ABORTION IS ILLEGAL

AgapePress
February 28, 2003
http://headlines.agapepress.org/archive/2/282003rck.asp
Actually, Abortion is Already Illegal
By R. Cort Kirkwood

Finally, the pro-life movement triumphed over legal despotism. The U.S. Supreme Court declared that the Racketeering Influenced and Corrupt Organizations Act, a federal law used to fight organized crime, does not prohibit pro-life protests at abortuaries. Organized crime means the Mafia, not Operation Rescue, but lower courts agreed with the pro-aborts that demonstrators were "racketeers." It was utter legal nonsense, of course, but so is 1973's Roe v. Wade decision, which legalized abortion in all 50 states. Women, the court's sophists opined, have a "right" to murder the unborn. Ever since then, pro-lifers have failed to overturn the legal abomination in court, or by amendment to the U.S. Constitution, or by urging presidents to appoint judicial enemies of Roe to federal courts. Courts routinely strike down laws restricting abortion.

Yet we don't need laws regulating abortion, and we don't need a constitutional amendment. We don't need pro-life justices. Unenforced laws already forbid abortion.

State Laws Real pro-lifers believe life begins at conception and that abortion is first-degree murder; that is, the premeditated killing of a human being. If abortion is premeditated murder, then all 50 states already forbid it, for every state in the union forbids murder. Problem is, our courts have muddled the "legal definition" of human life to permit abortion, which is why they occur at a rate of some 3,000 per day.

Still, the question is why pro-lifers fight for laws, such as those requiring parental consent, which are intended to slow the killing. If they believe abortion is first-degree murder, then parental consent laws merely require a parent's permission for a minor to murder her child.

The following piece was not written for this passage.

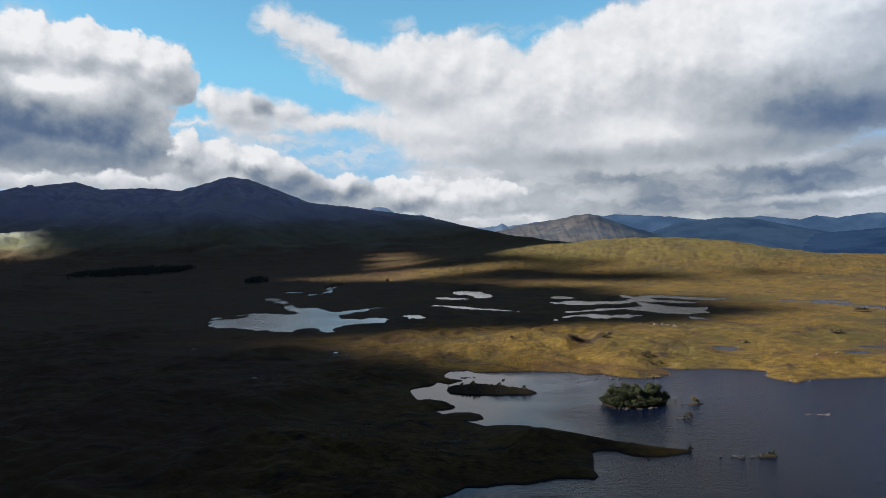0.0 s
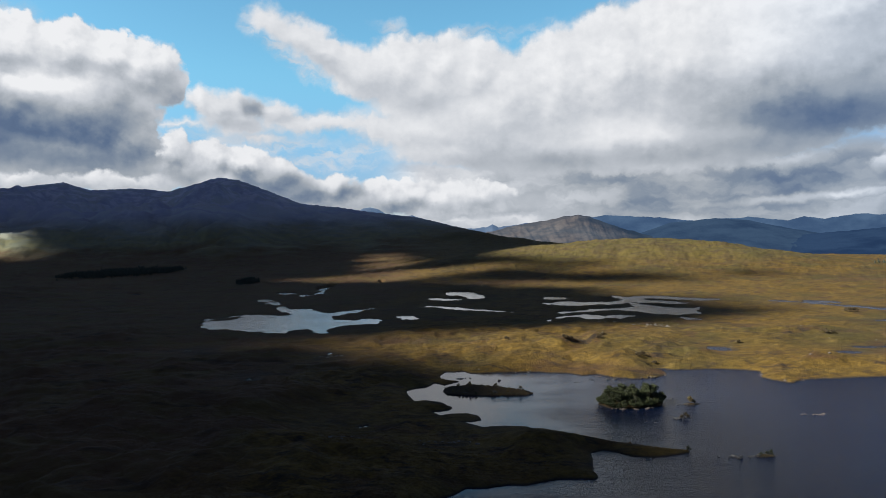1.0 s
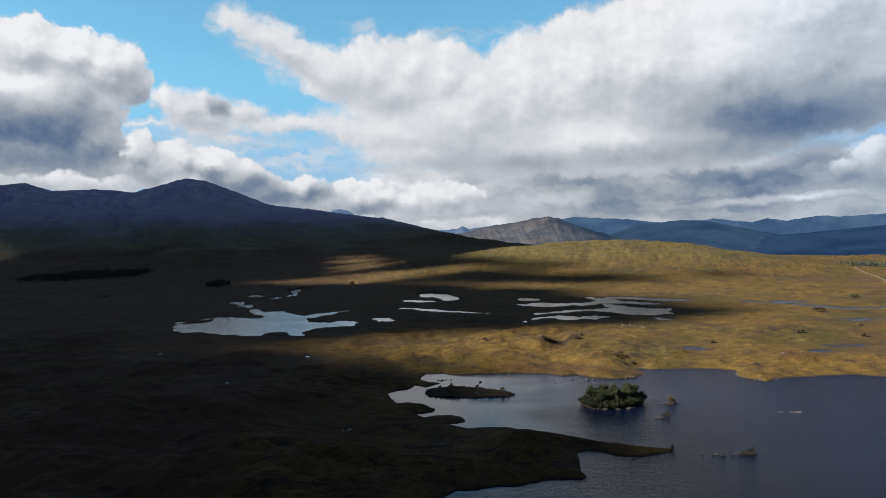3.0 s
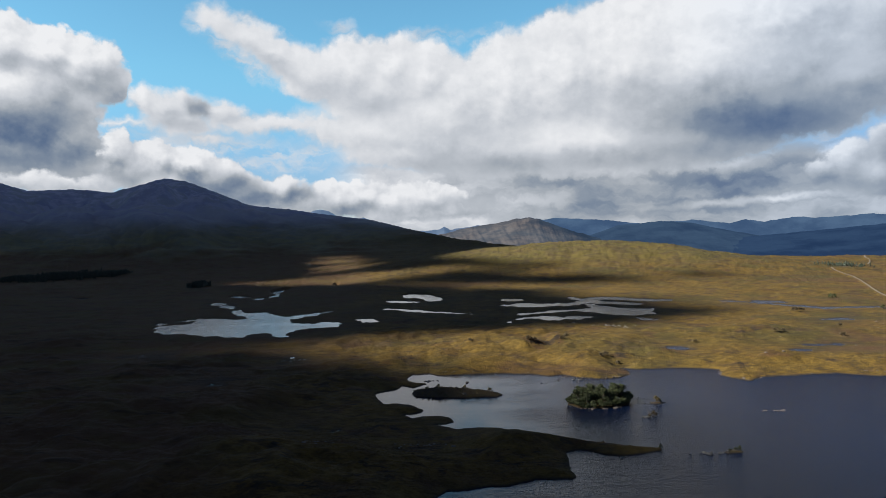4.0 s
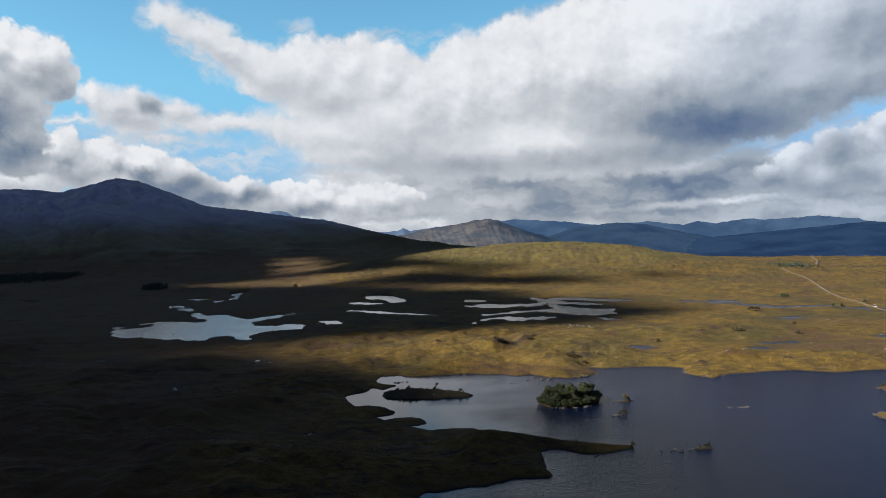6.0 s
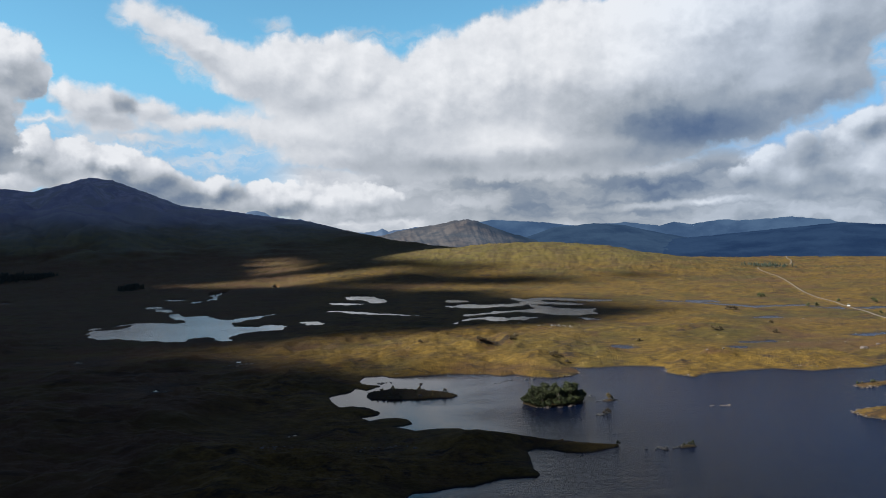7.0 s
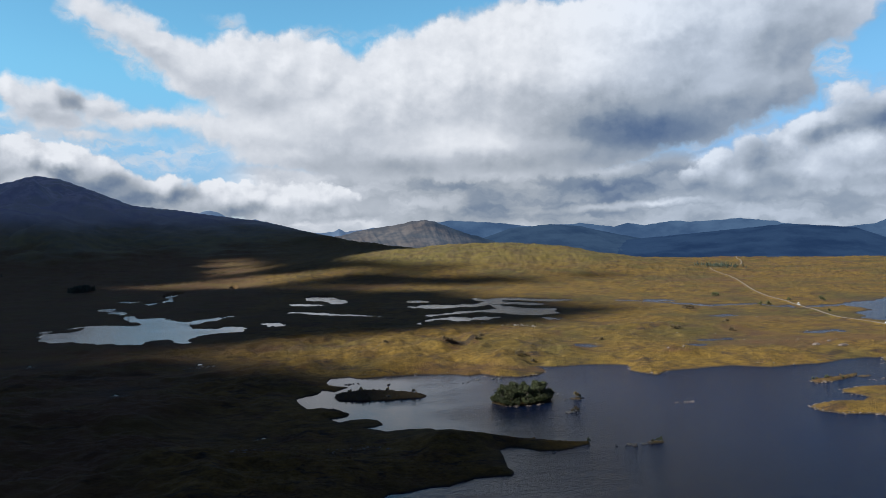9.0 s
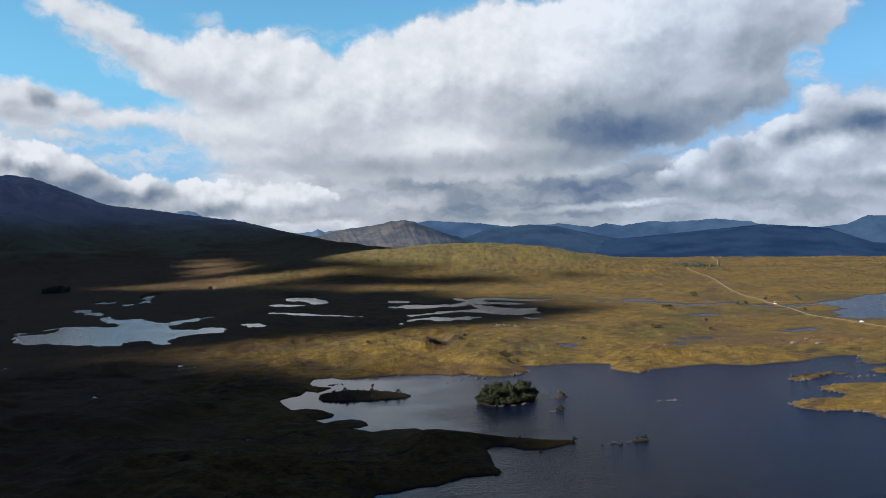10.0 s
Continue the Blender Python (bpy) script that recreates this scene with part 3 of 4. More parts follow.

Likewise for "informed-consent" laws, which require doctors to explain a baby's gestational stage, and the potential dangers to the mother, before an abortion. The Supreme Court recently "approved" such a law in Indiana, termed one of the "most restrictive in the nation." In truth, the law "restricts" nothing; it does not abolish abortion or stop just one abortion. If the pro-lifers are right, that abortion is murder; the doctor is simply explaining the danger of murdering the child.

The Federal Constitution On the other hand, pro-lifers could hoist the liberals on their own legal petard. They could argue the liberal (and wrong) interpretation of the Constitution's 14th Amendment to end abortion. Perhaps some pro-life lawyer has tried it, but in any event many criminal defendants and civil plaintiffs have won cases by arguing that life, liberty, and property were taken without "due process," or that someone denied them "equal protection" of the law. Liberals have used the 14th to foist their unconstitutional agenda upon the American people. If human life beings at conception, a consistent interpretation of the 14th would forbid abortion everywhere. But again, why invoke it? If abortion is murder, the 50 states prohibit it.

Defining Life Pro-lifers must settle on a strategy to stop abortion, but that strategy does not turn on the tactic of piling new laws on top of existing laws. Pro-lifers must press for enforcing those laws. But only one thing would allow that, and only by undermining the Roe decision: the state must define life as beginning at conception. If a law is needed, that is it. The clinics would close, debate would end, protests would cease. Abortion would be recognized for what it is: murder in the first degree.